=== THE PROBLEM ===
Drop every picture. Then return, exactly, the lines from the beginning of the listing below through the one containing "scene.collection.objects.link(made[o])".

=== GIVEN DATA ===
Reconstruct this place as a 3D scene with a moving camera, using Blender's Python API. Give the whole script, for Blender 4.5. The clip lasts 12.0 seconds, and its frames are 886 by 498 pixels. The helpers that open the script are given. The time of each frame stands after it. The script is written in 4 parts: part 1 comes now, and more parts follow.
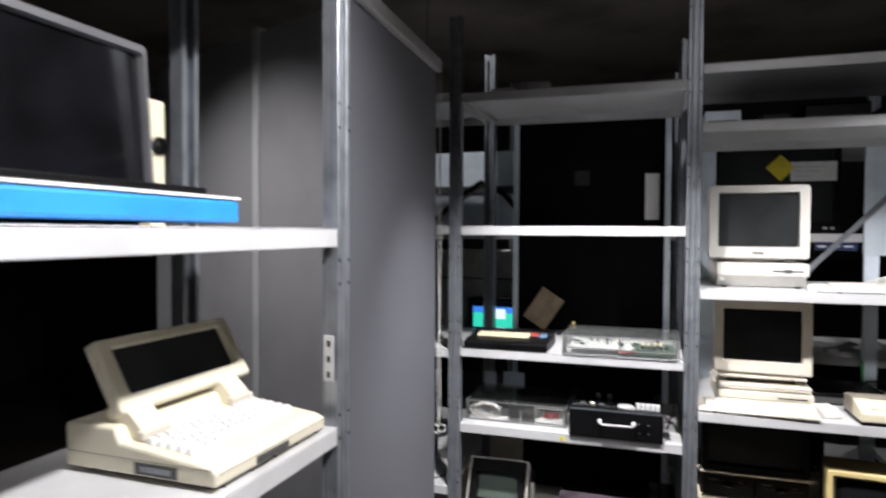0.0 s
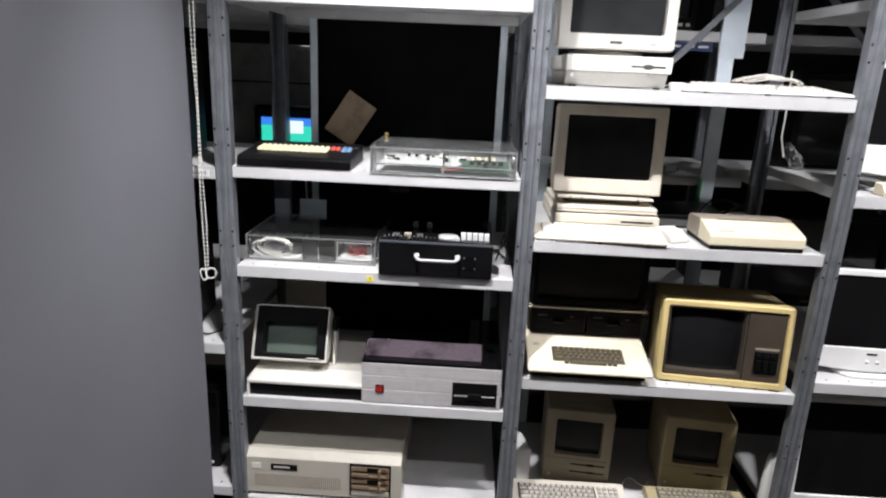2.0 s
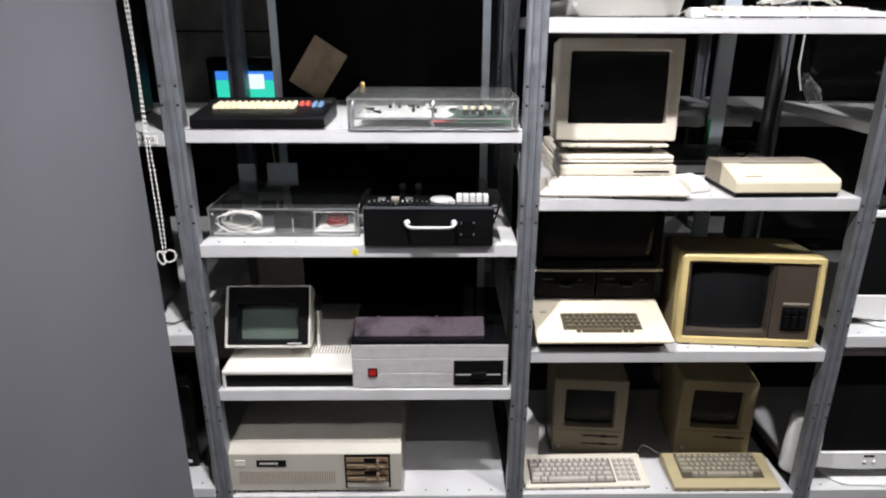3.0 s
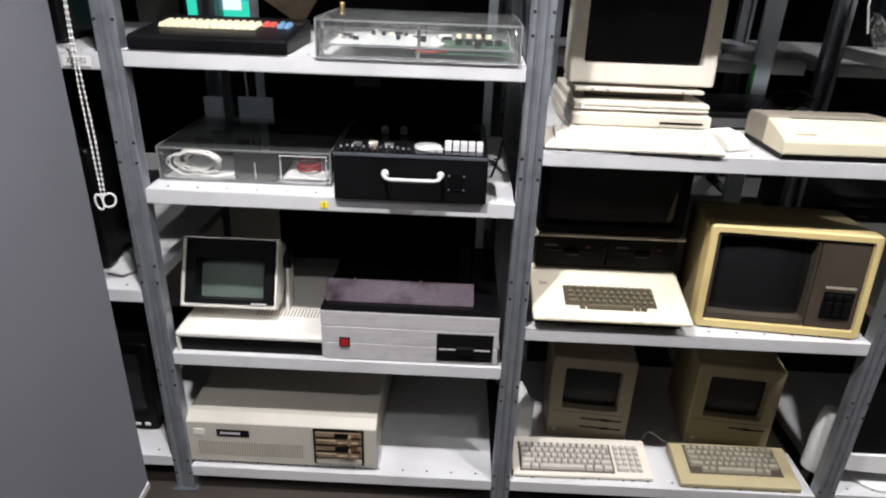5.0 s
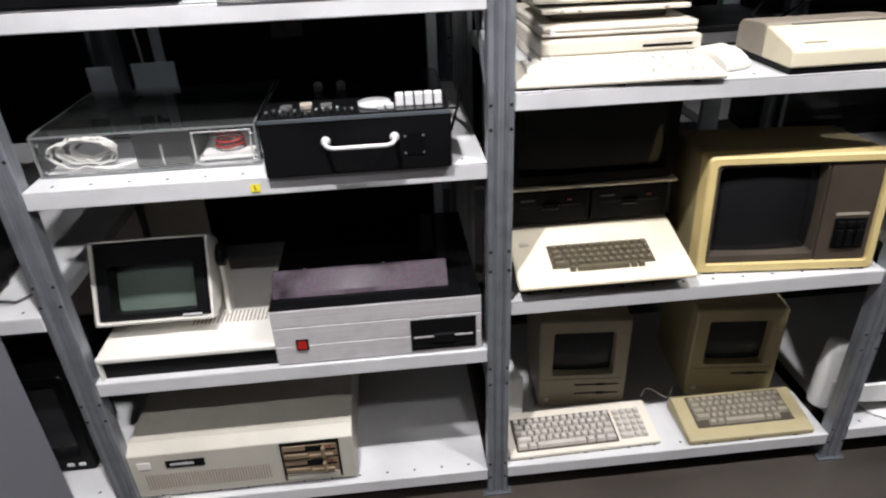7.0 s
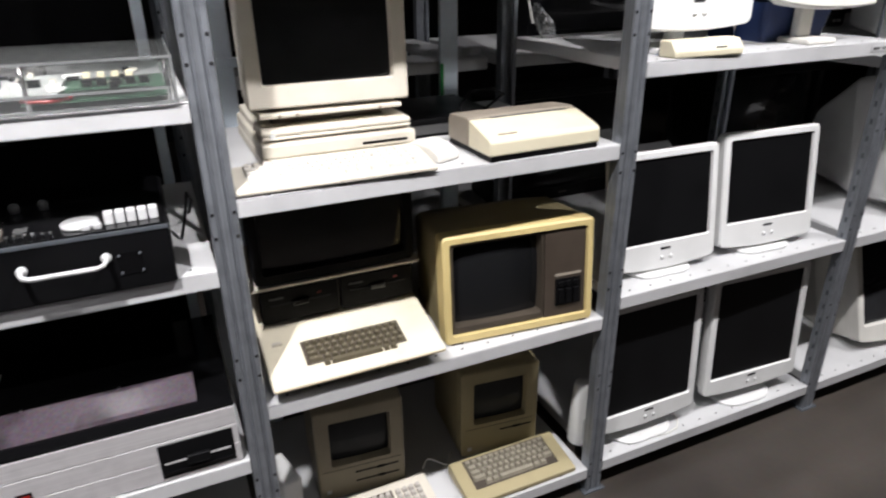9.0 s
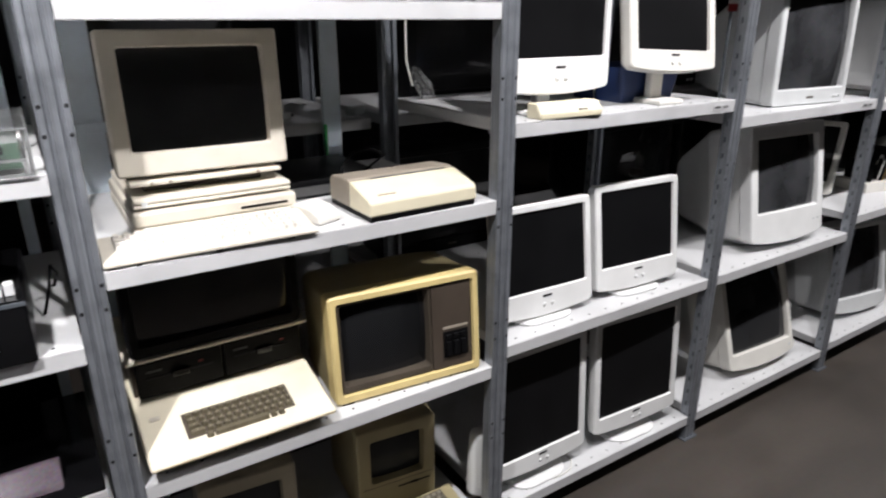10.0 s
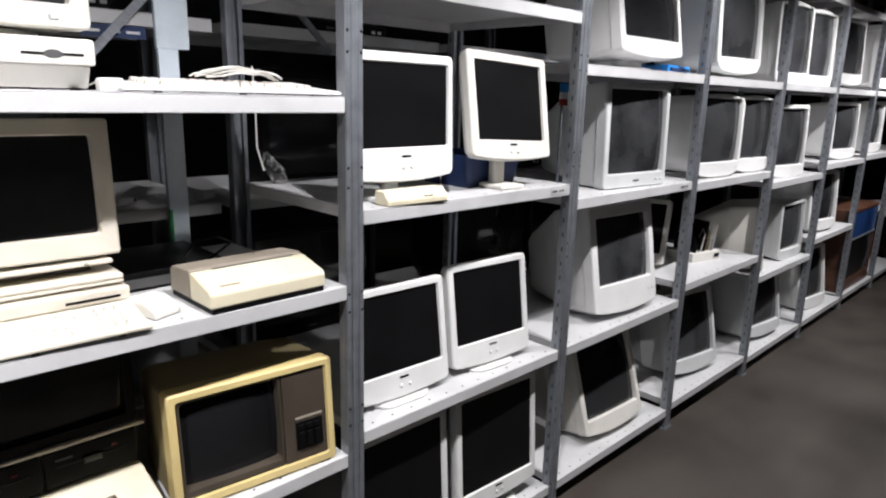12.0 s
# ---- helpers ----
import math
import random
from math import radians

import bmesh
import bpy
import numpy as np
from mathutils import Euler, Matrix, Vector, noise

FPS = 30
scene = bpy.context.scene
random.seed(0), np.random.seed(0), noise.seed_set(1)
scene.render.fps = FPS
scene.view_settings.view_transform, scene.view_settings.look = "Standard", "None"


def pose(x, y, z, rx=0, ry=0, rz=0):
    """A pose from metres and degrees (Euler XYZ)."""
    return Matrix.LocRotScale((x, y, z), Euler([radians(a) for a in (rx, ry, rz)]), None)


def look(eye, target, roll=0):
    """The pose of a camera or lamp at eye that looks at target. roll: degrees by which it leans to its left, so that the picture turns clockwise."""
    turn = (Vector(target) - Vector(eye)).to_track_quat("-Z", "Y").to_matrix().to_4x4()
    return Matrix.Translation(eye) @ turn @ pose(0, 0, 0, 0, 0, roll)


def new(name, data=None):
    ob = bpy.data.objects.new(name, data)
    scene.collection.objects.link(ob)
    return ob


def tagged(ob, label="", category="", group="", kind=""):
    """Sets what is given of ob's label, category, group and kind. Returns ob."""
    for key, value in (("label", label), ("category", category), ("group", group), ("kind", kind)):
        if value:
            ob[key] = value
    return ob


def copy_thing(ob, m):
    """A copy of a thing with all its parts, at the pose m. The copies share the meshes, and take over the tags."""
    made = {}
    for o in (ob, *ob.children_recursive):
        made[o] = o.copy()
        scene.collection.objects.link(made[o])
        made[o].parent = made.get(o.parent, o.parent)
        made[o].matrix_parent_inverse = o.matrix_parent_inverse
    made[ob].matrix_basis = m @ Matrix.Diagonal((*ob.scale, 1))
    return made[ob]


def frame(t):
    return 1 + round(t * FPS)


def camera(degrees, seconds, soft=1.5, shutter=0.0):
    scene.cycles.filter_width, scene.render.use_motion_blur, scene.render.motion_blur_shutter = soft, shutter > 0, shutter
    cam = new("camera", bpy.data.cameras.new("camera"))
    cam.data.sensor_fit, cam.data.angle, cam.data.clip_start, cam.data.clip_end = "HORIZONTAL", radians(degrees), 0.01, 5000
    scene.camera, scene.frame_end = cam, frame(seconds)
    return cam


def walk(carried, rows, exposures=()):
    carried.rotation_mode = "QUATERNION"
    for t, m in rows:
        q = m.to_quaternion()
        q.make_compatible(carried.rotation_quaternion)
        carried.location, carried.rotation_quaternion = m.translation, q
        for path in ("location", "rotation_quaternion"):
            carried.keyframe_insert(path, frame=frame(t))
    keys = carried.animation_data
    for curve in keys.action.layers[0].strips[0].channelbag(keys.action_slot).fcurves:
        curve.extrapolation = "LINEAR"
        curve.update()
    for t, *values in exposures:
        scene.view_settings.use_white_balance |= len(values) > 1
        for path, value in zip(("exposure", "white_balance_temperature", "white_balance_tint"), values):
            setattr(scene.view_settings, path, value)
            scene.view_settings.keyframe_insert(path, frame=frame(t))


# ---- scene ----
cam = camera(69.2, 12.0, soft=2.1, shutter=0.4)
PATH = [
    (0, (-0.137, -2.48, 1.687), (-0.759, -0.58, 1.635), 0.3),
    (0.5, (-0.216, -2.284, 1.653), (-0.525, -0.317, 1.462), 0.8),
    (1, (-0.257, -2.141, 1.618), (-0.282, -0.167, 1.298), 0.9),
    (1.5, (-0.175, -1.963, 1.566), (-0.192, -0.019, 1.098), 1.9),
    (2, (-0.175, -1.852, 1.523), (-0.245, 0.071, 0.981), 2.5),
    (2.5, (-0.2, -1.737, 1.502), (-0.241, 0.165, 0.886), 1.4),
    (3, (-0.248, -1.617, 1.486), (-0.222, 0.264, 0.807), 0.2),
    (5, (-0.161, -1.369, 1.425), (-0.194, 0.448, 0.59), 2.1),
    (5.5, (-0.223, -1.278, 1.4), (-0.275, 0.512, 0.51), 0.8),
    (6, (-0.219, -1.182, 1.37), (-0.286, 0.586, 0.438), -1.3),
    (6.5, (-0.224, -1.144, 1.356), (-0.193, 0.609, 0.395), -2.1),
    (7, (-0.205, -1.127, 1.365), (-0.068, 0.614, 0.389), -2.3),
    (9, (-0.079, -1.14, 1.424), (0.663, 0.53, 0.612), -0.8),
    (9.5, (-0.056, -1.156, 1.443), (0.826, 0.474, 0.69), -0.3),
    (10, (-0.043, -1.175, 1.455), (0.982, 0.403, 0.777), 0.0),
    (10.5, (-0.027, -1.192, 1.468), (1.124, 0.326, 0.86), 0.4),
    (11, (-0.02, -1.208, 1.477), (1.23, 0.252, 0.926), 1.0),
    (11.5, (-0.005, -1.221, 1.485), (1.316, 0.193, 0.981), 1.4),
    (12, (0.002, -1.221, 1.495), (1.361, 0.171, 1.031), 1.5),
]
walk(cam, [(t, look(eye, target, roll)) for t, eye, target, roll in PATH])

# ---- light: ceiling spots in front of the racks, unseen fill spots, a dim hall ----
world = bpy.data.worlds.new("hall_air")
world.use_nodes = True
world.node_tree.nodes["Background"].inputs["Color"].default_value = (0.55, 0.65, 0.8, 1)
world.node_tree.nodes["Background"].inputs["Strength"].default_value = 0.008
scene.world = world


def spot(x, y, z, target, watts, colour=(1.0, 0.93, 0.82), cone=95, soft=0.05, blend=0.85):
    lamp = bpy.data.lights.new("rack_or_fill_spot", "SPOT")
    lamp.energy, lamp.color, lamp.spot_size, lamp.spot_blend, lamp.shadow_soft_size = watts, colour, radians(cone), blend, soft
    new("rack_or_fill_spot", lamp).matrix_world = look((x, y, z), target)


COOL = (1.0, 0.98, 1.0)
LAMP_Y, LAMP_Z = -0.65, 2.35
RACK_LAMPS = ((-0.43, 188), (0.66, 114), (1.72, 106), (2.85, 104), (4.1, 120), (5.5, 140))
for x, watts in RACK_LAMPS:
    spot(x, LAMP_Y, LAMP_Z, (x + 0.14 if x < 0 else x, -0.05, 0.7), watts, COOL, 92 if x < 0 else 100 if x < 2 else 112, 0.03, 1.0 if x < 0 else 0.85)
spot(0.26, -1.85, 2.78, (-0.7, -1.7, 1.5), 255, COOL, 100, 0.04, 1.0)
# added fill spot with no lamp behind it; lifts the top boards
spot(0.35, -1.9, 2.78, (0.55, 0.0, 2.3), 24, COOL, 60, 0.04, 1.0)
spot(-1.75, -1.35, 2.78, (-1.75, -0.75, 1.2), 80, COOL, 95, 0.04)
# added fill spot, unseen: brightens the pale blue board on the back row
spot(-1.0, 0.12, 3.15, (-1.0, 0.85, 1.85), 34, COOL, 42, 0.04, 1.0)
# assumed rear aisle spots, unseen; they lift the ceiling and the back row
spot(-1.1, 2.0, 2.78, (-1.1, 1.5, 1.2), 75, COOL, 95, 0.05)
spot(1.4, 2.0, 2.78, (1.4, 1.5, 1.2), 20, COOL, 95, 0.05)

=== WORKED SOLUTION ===
Reconstruct this place as a 3D scene with a moving camera, using Blender's Python API. Give the whole script, for Blender 4.5. The clip lasts 12.0 seconds, and its frames are 886 by 498 pixels. The helpers that open the script are given. The time of each frame stands after it. The script is written in 4 parts: part 1 comes now, and more parts follow.
0.0 s
2.0 s
3.0 s
5.0 s
7.0 s
9.0 s
10.0 s
12.0 s
# ---- helpers ----
import math
import random
from math import radians

import bmesh
import bpy
import numpy as np
from mathutils import Euler, Matrix, Vector, noise

FPS = 30
scene = bpy.context.scene
random.seed(0), np.random.seed(0), noise.seed_set(1)
scene.render.fps = FPS
scene.view_settings.view_transform, scene.view_settings.look = "Standard", "None"


def pose(x, y, z, rx=0, ry=0, rz=0):
    """A pose from metres and degrees (Euler XYZ)."""
    return Matrix.LocRotScale((x, y, z), Euler([radians(a) for a in (rx, ry, rz)]), None)


def look(eye, target, roll=0):
    """The pose of a camera or lamp at eye that looks at target. roll: degrees by which it leans to its left, so that the picture turns clockwise."""
    turn = (Vector(target) - Vector(eye)).to_track_quat("-Z", "Y").to_matrix().to_4x4()
    return Matrix.Translation(eye) @ turn @ pose(0, 0, 0, 0, 0, roll)


def new(name, data=None):
    ob = bpy.data.objects.new(name, data)
    scene.collection.objects.link(ob)
    return ob


def tagged(ob, label="", category="", group="", kind=""):
    """Sets what is given of ob's label, category, group and kind. Returns ob."""
    for key, value in (("label", label), ("category", category), ("group", group), ("kind", kind)):
        if value:
            ob[key] = value
    return ob


def copy_thing(ob, m):
    """A copy of a thing with all its parts, at the pose m. The copies share the meshes, and take over the tags."""
    made = {}
    for o in (ob, *ob.children_recursive):
        made[o] = o.copy()
        scene.collection.objects.link(made[o])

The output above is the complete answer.